Optional extras (UMAP, PyBNesian, SynthCity, etc.) can be layered on top by supplying the relevant extras group, for example:

python -m pip install -e .[umap,pybnesian,synthcity]

Create semantic mappings

SemSynth now ships with a dedicated command that orchestrates the full mapping workflow – metadata parsing, terminology lookup, SSSOM emission, and SemMap enrichment. Pick a strategy with --method:

python -m semsynth create-mapping uciml \
    --datasets 145 \
    --method lexical \
    --codes-tsv map_columns/codes.tsv \
    --manual-overrides-dir map_columns/manual \
    --datasette-url http://127.0.0.1:8001/terminology \
    --lexical-threshold 0.3 \
    --top-k 3 \
    --verbose

The command writes *.sssom.tsv and *.metadata.json artefacts under mappings/. Manual overrides are optional JSON files where each key is a column identifier pointing to a list of SSSOM-style dictionaries. Alternate strategies include --method keyword (Datasette keyword search), --method embed (sentence-transformer re-ranking), and --method llm (LLM + Datasette). Each honours the flags documented in map_columns/README.md.

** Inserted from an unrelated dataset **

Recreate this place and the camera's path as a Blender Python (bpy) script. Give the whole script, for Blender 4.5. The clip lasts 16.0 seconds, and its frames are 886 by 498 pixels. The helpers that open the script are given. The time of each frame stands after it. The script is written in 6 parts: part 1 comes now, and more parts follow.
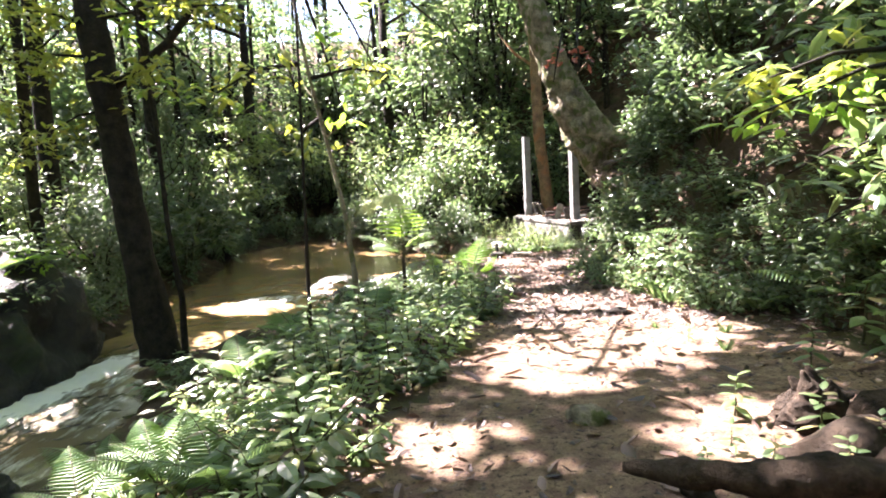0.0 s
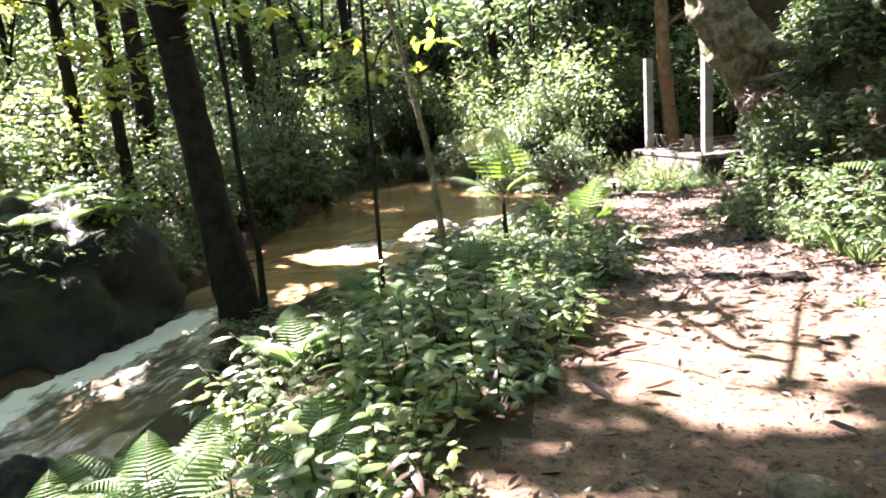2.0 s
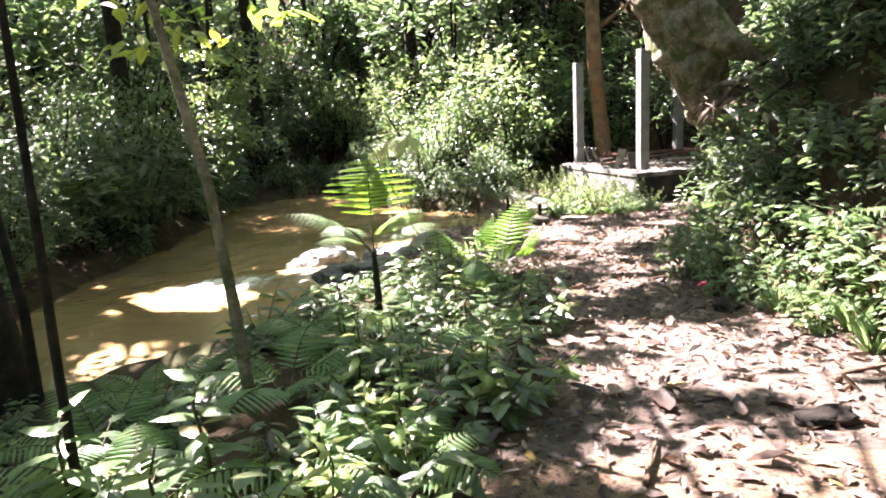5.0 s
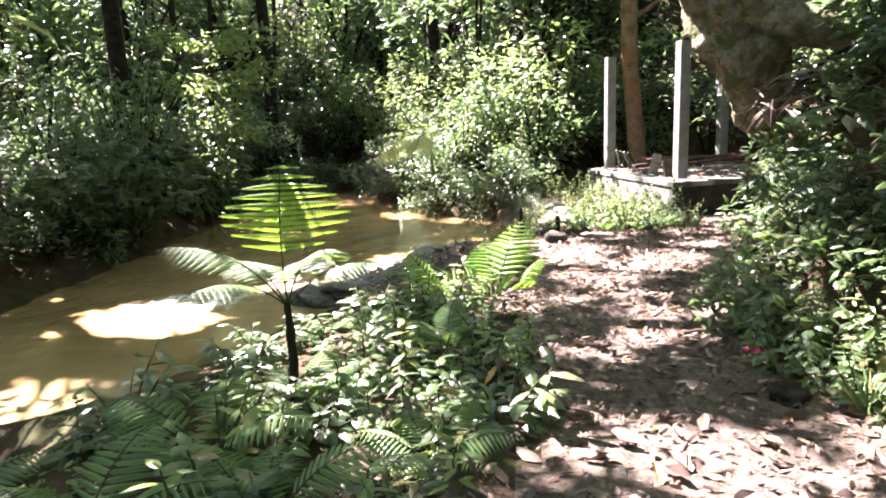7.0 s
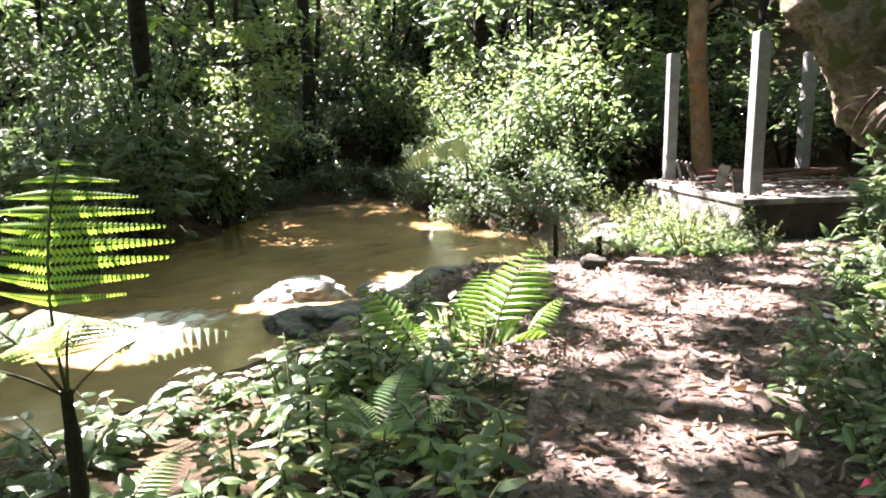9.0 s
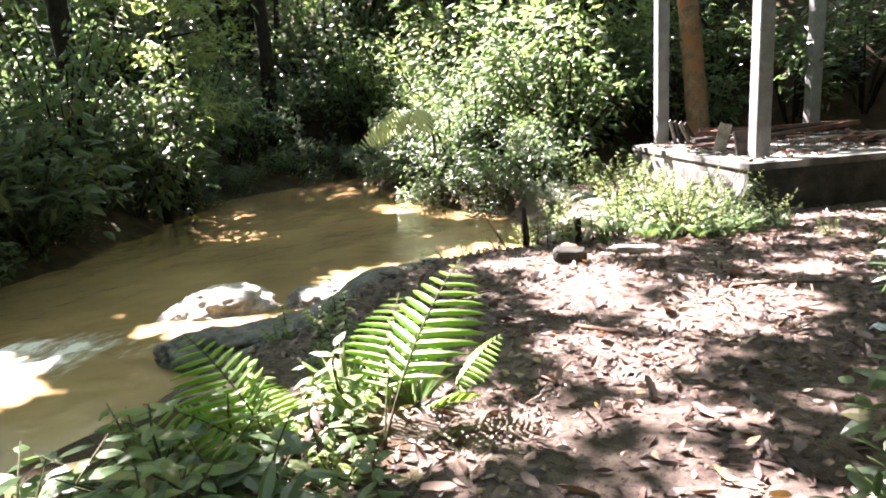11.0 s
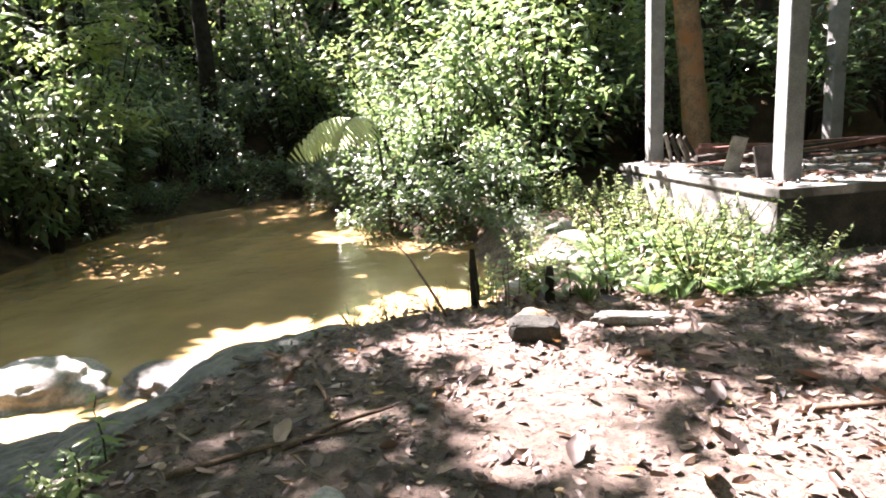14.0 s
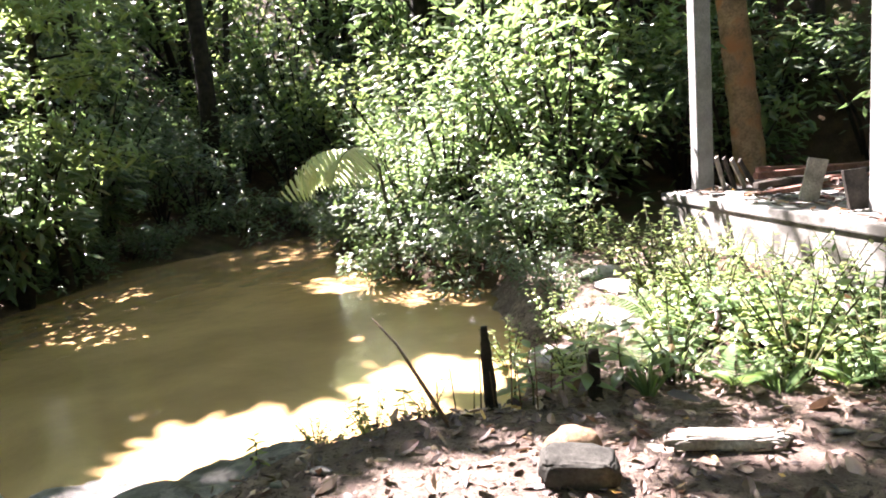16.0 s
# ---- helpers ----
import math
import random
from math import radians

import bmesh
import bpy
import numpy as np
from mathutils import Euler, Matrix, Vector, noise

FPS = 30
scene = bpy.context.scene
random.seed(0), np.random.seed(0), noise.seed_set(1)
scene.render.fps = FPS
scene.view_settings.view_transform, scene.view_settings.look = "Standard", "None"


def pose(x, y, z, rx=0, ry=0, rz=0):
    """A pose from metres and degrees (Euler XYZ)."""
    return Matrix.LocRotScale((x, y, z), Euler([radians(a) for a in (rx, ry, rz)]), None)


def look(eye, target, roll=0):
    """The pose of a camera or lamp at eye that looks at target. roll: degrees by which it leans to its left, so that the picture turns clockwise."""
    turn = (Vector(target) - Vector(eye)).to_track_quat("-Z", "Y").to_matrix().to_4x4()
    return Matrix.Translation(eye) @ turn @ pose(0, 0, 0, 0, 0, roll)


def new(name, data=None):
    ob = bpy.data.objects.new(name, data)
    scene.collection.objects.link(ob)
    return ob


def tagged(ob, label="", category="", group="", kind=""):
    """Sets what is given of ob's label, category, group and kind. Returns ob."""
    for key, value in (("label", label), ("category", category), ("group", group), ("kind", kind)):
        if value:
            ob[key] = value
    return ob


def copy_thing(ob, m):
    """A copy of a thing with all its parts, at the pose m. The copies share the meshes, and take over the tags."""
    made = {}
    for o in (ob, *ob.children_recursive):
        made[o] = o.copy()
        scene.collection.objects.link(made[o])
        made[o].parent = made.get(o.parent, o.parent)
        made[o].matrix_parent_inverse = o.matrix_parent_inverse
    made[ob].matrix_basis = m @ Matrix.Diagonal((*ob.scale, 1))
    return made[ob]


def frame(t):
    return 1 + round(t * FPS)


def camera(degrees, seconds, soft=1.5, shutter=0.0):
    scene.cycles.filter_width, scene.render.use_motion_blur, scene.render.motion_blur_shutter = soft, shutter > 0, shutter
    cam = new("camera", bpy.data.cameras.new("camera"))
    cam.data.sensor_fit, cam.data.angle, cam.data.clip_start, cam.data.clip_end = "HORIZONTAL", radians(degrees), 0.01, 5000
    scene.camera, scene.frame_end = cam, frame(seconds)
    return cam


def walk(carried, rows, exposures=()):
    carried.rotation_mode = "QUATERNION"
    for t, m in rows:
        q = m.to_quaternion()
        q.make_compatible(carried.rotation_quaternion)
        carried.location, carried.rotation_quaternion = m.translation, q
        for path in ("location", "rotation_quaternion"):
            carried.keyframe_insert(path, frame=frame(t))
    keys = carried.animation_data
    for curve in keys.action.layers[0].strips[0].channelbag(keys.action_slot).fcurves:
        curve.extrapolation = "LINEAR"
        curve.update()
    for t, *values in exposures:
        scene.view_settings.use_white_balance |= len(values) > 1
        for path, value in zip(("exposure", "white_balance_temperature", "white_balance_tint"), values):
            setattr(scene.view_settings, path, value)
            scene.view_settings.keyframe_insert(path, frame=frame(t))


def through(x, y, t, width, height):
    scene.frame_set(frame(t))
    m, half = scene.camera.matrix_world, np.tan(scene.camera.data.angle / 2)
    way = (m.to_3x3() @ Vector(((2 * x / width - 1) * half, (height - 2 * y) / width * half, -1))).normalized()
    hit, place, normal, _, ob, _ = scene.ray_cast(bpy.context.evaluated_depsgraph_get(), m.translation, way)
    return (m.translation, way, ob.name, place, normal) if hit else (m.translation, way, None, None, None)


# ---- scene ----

To rebuild the Wikidata terminology table offline, run:

python map_columns/build_wikidata_medical_codes_table.py

This produces an updated map_columns/codes.tsv enriched with descriptions and alternate labels.

Generate reports

With mappings in place, execute the reporting pipeline. The configs/only_metasyn_config.yaml keeps MetaSyn as the primary backend to ensure runs complete even without GPU or shared-memory support:

python -m semsynth report uciml --datasets 145 \
    --configs-yaml configs/only_metasyn_config.yaml \
    --verbose

SemSynth merges the curated mappings during preprocessing. Discrete versus continuous inference now honours the statistical data type hints stored in the SemMap metadata, so integer-coded categoricals remain categorical in the downstream analysis.

After installation, confirm the cache and curated metadata are available.

# Preview the cached dataset and verify metadata loads cleanly.
import pandas as pd
import json
from semsynth.semmap import Metadata

heart = pd.read_csv("../downloads-cache/uciml/45.csv.gz")
meta = json.load(open("../mappings/uciml-45.metadata.json"))
meta_obj = Metadata.from_dcat_dsv(meta)

heart.head()
age sex cp trestbps chol fbs restecg thalach exang oldpeak slope ca thal num
0 63 1 1 145 233 1 2 150 0 2.3 3 0.0 6.0 0
1 67 1 4 160 286 0 2 108 1 1.5 2 3.0 3.0 2
2 67 1 4 120 229 0 2 129 1 2.6 2 2.0 7.0 1
3 37 1 3 130 250 0 0 187 0 3.5 3 0.0 3.0 0
4 41 0 2 130 204 0 2 172 0 1.4 1 0.0 3.0 0